» Exercise instructions:
Omit all pictures. Copy the rest of the material exactly.
──────── Data extract ────────
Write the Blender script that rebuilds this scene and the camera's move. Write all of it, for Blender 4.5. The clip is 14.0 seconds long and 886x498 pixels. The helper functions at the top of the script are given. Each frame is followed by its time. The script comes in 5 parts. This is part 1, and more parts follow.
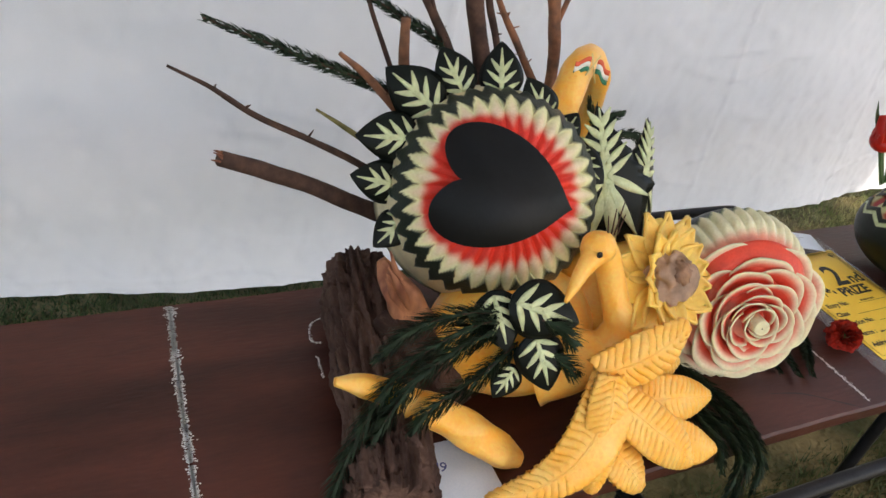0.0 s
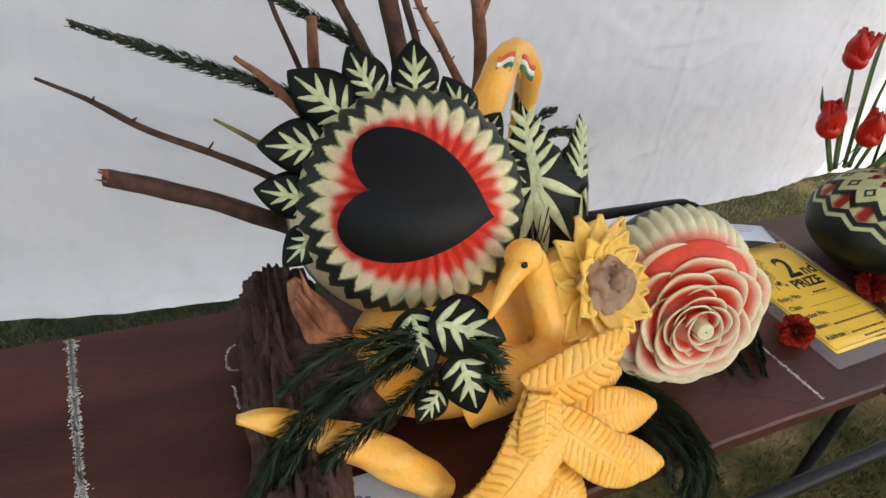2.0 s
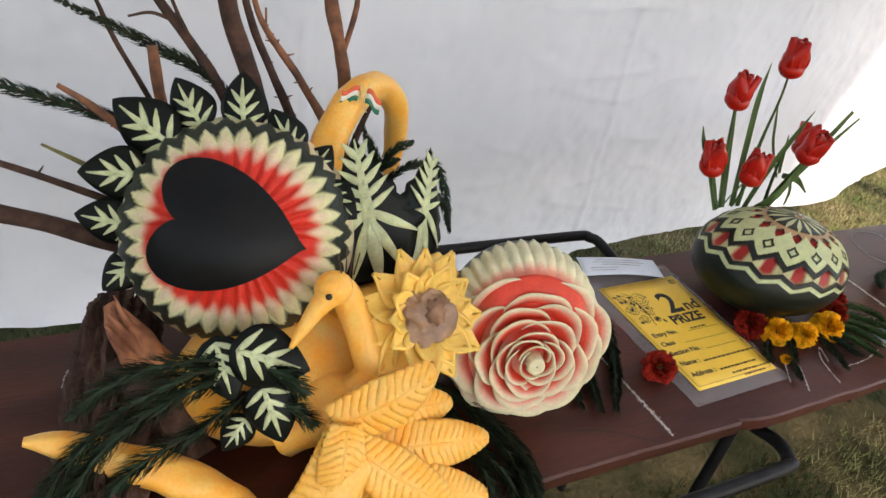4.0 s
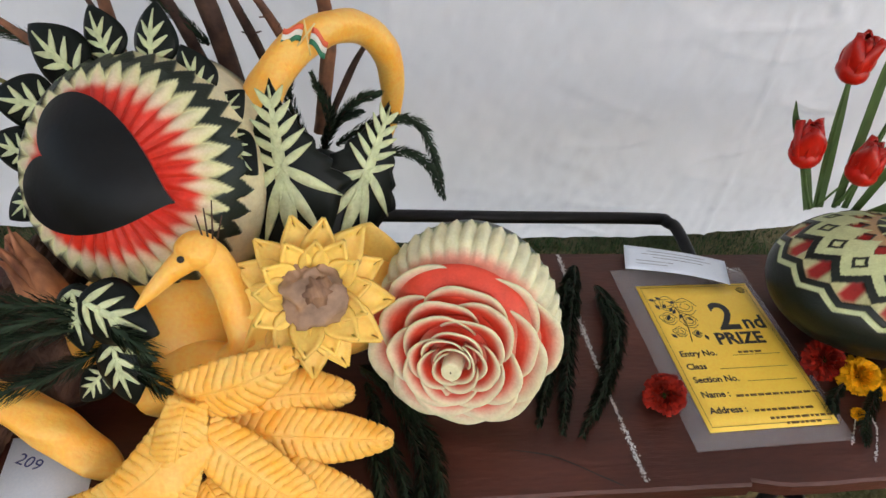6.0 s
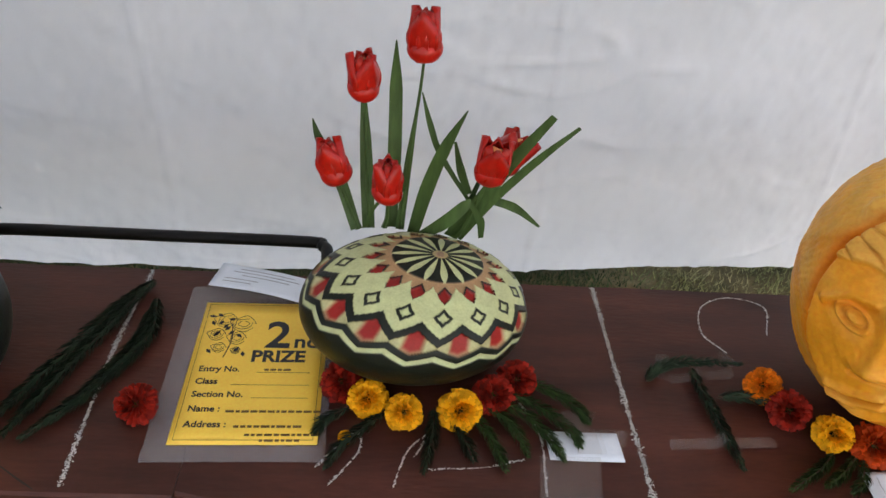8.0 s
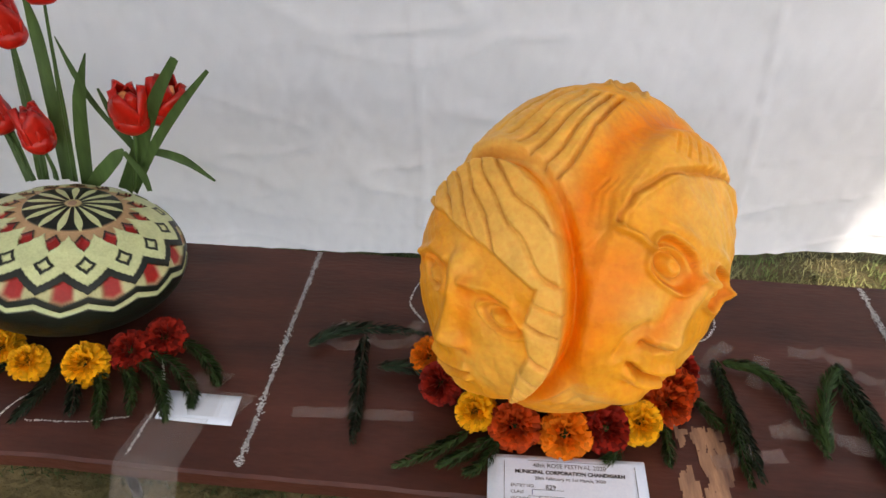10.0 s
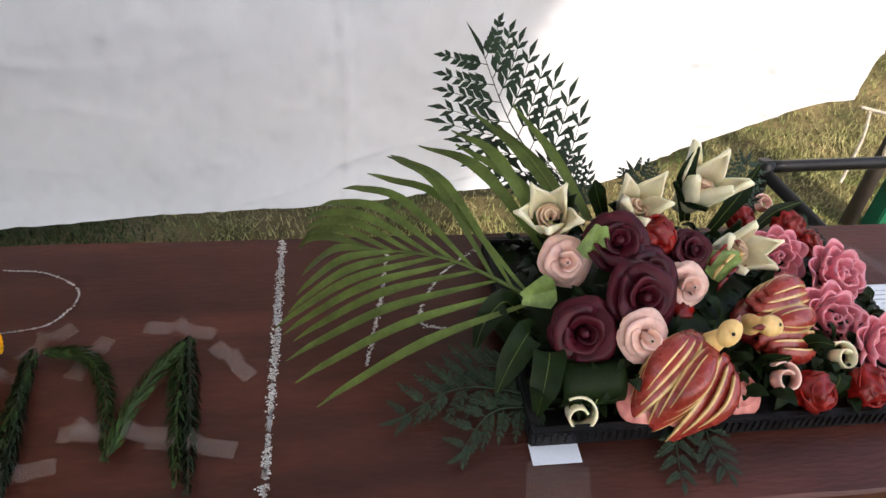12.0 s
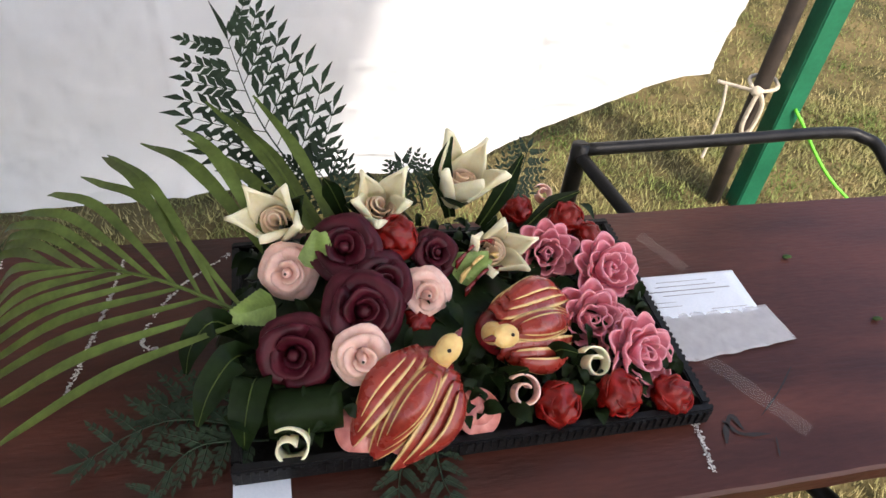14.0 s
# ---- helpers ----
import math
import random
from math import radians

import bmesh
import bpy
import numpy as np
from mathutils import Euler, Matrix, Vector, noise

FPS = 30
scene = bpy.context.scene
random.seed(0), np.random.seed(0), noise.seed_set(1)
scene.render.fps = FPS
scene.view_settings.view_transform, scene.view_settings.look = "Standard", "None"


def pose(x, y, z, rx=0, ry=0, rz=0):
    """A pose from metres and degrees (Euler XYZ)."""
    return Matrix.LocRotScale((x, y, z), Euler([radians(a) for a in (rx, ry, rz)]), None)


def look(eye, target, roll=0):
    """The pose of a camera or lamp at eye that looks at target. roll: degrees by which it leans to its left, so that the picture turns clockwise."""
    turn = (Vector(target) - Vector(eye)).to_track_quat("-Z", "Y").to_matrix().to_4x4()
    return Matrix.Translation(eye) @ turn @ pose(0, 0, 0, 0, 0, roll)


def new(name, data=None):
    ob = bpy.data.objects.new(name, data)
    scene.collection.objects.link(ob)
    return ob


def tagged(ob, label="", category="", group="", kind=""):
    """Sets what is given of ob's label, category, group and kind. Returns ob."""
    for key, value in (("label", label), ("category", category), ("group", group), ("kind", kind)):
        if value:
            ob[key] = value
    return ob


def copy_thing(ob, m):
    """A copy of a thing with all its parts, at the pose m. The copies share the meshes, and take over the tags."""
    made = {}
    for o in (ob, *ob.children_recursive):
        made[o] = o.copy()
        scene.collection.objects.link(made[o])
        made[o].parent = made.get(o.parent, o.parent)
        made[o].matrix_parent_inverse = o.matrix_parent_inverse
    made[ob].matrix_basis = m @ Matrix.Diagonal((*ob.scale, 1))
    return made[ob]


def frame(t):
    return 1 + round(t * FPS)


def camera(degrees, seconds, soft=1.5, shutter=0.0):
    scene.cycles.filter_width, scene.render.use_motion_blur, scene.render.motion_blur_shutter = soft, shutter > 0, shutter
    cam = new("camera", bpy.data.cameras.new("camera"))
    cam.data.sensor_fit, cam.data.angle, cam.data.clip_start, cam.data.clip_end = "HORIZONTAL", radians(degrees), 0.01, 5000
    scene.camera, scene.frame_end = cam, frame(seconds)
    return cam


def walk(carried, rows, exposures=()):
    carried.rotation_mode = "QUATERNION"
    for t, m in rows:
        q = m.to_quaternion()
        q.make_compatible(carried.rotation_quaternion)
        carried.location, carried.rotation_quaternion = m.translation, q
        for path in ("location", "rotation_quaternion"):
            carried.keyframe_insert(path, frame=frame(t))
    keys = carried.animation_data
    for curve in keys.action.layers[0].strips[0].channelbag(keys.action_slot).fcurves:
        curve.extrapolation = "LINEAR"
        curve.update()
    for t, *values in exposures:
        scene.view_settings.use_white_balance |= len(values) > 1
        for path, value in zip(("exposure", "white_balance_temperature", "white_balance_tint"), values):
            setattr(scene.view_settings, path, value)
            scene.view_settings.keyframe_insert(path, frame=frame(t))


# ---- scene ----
cam = camera(63.1, 14.0)
scene.view_settings.exposure = 1.4

PATH = [
    (0, (-1.509, 0.031, 1.518), (-0.671, 1.446, 0.38), 12.7),
    (0.5, (-1.476, 0.057, 1.506), (-0.65, 1.447, 0.33), 12.8),
    (1, (-1.455, 0.066, 1.506), (-0.63, 1.466, 0.339), 12.1),
    (1.5, (-1.45, 0.065, 1.511), (-0.609, 1.483, 0.378), 10.8),
    (2, (-1.411, 0.063, 1.506), (-0.511, 1.446, 0.376), 11.5),
    (2.5, (-1.371, 0.039, 1.519), (-0.441, 1.425, 0.417), 11.7),
    (3, (-1.329, -0.013, 1.533), (-0.379, 1.35, 0.42), 11.9),
    (3.5, (-1.292, -0.027, 1.555), (-0.328, 1.359, 0.483), 11.7),
    (3.7, (-1.264, -0.036, 1.566), (-0.307, 1.353, 0.491), 12.3),
    (5.8, (-0.875, -0.014, 1.572), (-0.470, 1.481, 0.306), 10.3),
    (6, (-0.815, -0.009, 1.574), (-0.455, 1.470, 0.277), 9.1),
    (6.5, (-0.598, -0.058, 1.597), (-0.371, 1.465, 0.320), 7.0),
    (7, (-0.396, -0.056, 1.604), (-0.068, 1.5, 0.391), 5.0),
    (7.5, (-0.141, -0.112, 1.626), (0.09, 1.489, 0.45), 4.2),
    (7.7, (-0.058, -0.125, 1.631), (0.135, 1.459, 0.425), 5.2),
    (9.8, (0.676, -0.051, 1.541), (0.541, 1.512, 0.3), -0.1),
    (10, (0.76, -0.087, 1.552), (0.605, 1.489, 0.331), 0.3),
    (10.5, (0.886, -0.082, 1.541), (0.767, 1.481, 0.299), -0.2),
    (11, (1.037, -0.007, 1.525), (1.023, 1.548, 0.268), 0.0),
    (11.5, (1.299, 0.038, 1.492), (1.393, 1.557, 0.194), 3.5),
    (12, (1.466, 0.071, 1.464), (1.739, 1.559, 0.157), 5.2),
    (12.5, (1.532, 0.1, 1.465), (2.023, 1.532, 0.159), 8.7),
    (13, (1.663, 0.106, 1.453), (2.027, 1.537, 0.104), 8.1),
    (13.5, (1.718, 0.12, 1.451), (2.17, 1.522, 0.097), 8.6),
    (14, (1.741, 0.126, 1.448), (2.168, 1.544, 0.105), 7.3),
]
walk(cam, [(t, look(e, g, r)) for t, e, g, r in PATH], [(0.0, 1.55, 6900, 11), (6.6, 1.56, 6900, 11), (7.7, 1.38, 6800, 11), (10.5, 1.40, 7000, 12), (12.0, 1.34, 6800, 12), (14.0, 1.36, 6800, 12)])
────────
» Result for this task:
Write the Blender script that rebuilds this scene and the camera's move. Write all of it, for Blender 4.5. The clip is 14.0 seconds long and 886x498 pixels. The helper functions at the top of the script are given. Each frame is followed by its time. The script comes in 5 parts. This is part 1, and more parts follow.
0.0 s
2.0 s
4.0 s
6.0 s
8.0 s
10.0 s
12.0 s
14.0 s
# ---- helpers ----
import math
import random
from math import radians

import bmesh
import bpy
import numpy as np
from mathutils import Euler, Matrix, Vector, noise

FPS = 30
scene = bpy.context.scene
random.seed(0), np.random.seed(0), noise.seed_set(1)
scene.render.fps = FPS
scene.view_settings.view_transform, scene.view_settings.look = "Standard", "None"


def pose(x, y, z, rx=0, ry=0, rz=0):
    """A pose from metres and degrees (Euler XYZ)."""
    return Matrix.LocRotScale((x, y, z), Euler([radians(a) for a in (rx, ry, rz)]), None)


def look(eye, target, roll=0):
    """The pose of a camera or lamp at eye that looks at target. roll: degrees by which it leans to its left, so that the picture turns clockwise."""
    turn = (Vector(target) - Vector(eye)).to_track_quat("-Z", "Y").to_matrix().to_4x4()
    return Matrix.Translation(eye) @ turn @ pose(0, 0, 0, 0, 0, roll)


def new(name, data=None):
    ob = bpy.data.objects.new(name, data)
    scene.collection.objects.link(ob)
    return ob


def tagged(ob, label="", category="", group="", kind=""):
    """Sets what is given of ob's label, category, group and kind. Returns ob."""
    for key, value in (("label", label), ("category", category), ("group", group), ("kind", kind)):
        if value:
            ob[key] = value
    return ob


def copy_thing(ob, m):
    """A copy of a thing with all its parts, at the pose m. The copies share the meshes, and take over the tags."""
    made = {}
    for o in (ob, *ob.children_recursive):
        made[o] = o.copy()
        scene.collection.objects.link(made[o])
        made[o].parent = made.get(o.parent, o.parent)
        made[o].matrix_parent_inverse = o.matrix_parent_inverse
    made[ob].matrix_basis = m @ Matrix.Diagonal((*ob.scale, 1))
    return made[ob]


def frame(t):
    return 1 + round(t * FPS)


def camera(degrees, seconds, soft=1.5, shutter=0.0):
    scene.cycles.filter_width, scene.render.use_motion_blur, scene.render.motion_blur_shutter = soft, shutter > 0, shutter
    cam = new("camera", bpy.data.cameras.new("camera"))
    cam.data.sensor_fit, cam.data.angle, cam.data.clip_start, cam.data.clip_end = "HORIZONTAL", radians(degrees), 0.01, 5000
    scene.camera, scene.frame_end = cam, frame(seconds)
    return cam


def walk(carried, rows, exposures=()):
    carried.rotation_mode = "QUATERNION"
    for t, m in rows:
        q = m.to_quaternion()
        q.make_compatible(carried.rotation_quaternion)
        carried.location, carried.rotation_quaternion = m.translation, q
        for path in ("location", "rotation_quaternion"):
            carried.keyframe_insert(path, frame=frame(t))
    keys = carried.animation_data
    for curve in keys.action.layers[0].strips[0].channelbag(keys.action_slot).fcurves:
        curve.extrapolation = "LINEAR"
        curve.update()
    for t, *values in exposures:
        scene.view_settings.use_white_balance |= len(values) > 1
        for path, value in zip(("exposure", "white_balance_temperature", "white_balance_tint"), values):
            setattr(scene.view_settings, path, value)
            scene.view_settings.keyframe_insert(path, frame=frame(t))


# ---- scene ----
cam = camera(63.1, 14.0)
scene.view_settings.exposure = 1.4

PATH = [
    (0, (-1.509, 0.031, 1.518), (-0.671, 1.446, 0.38), 12.7),
    (0.5, (-1.476, 0.057, 1.506), (-0.65, 1.447, 0.33), 12.8),
    (1, (-1.455, 0.066, 1.506), (-0.63, 1.466, 0.339), 12.1),
    (1.5, (-1.45, 0.065, 1.511), (-0.609, 1.483, 0.378), 10.8),
    (2, (-1.411, 0.063, 1.506), (-0.511, 1.446, 0.376), 11.5),
    (2.5, (-1.371, 0.039, 1.519), (-0.441, 1.425, 0.417), 11.7),
    (3, (-1.329, -0.013, 1.533), (-0.379, 1.35, 0.42), 11.9),
    (3.5, (-1.292, -0.027, 1.555), (-0.328, 1.359, 0.483), 11.7),
    (3.7, (-1.264, -0.036, 1.566), (-0.307, 1.353, 0.491), 12.3),
    (5.8, (-0.875, -0.014, 1.572), (-0.470, 1.481, 0.306), 10.3),
    (6, (-0.815, -0.009, 1.574), (-0.455, 1.470, 0.277), 9.1),
    (6.5, (-0.598, -0.058, 1.597), (-0.371, 1.465, 0.320), 7.0),
    (7, (-0.396, -0.056, 1.604), (-0.068, 1.5, 0.391), 5.0),
    (7.5, (-0.141, -0.112, 1.626), (0.09, 1.489, 0.45), 4.2),
    (7.7, (-0.058, -0.125, 1.631), (0.135, 1.459, 0.425), 5.2),
    (9.8, (0.676, -0.051, 1.541), (0.541, 1.512, 0.3), -0.1),
    (10, (0.76, -0.087, 1.552), (0.605, 1.489, 0.331), 0.3),
    (10.5, (0.886, -0.082, 1.541), (0.767, 1.481, 0.299), -0.2),
    (11, (1.037, -0.007, 1.525), (1.023, 1.548, 0.268), 0.0),
    (11.5, (1.299, 0.038, 1.492), (1.393, 1.557, 0.194), 3.5),
    (12, (1.466, 0.071, 1.464), (1.739, 1.559, 0.157), 5.2),
    (12.5, (1.532, 0.1, 1.465), (2.023, 1.532, 0.159), 8.7),
    (13, (1.663, 0.106, 1.453), (2.027, 1.537, 0.104), 8.1),
    (13.5, (1.718, 0.12, 1.451), (2.17, 1.522, 0.097), 8.6),
    (14, (1.741, 0.126, 1.448), (2.168, 1.544, 0.105), 7.3),
]
walk(cam, [(t, look(e, g, r)) for t, e, g, r in PATH], [(0.0, 1.55, 6900, 11), (6.6, 1.56, 6900, 11), (7.7, 1.38, 6800, 11), (10.5, 1.40, 7000, 12), (12.0, 1.34, 6800, 12), (14.0, 1.36, 6800, 12)])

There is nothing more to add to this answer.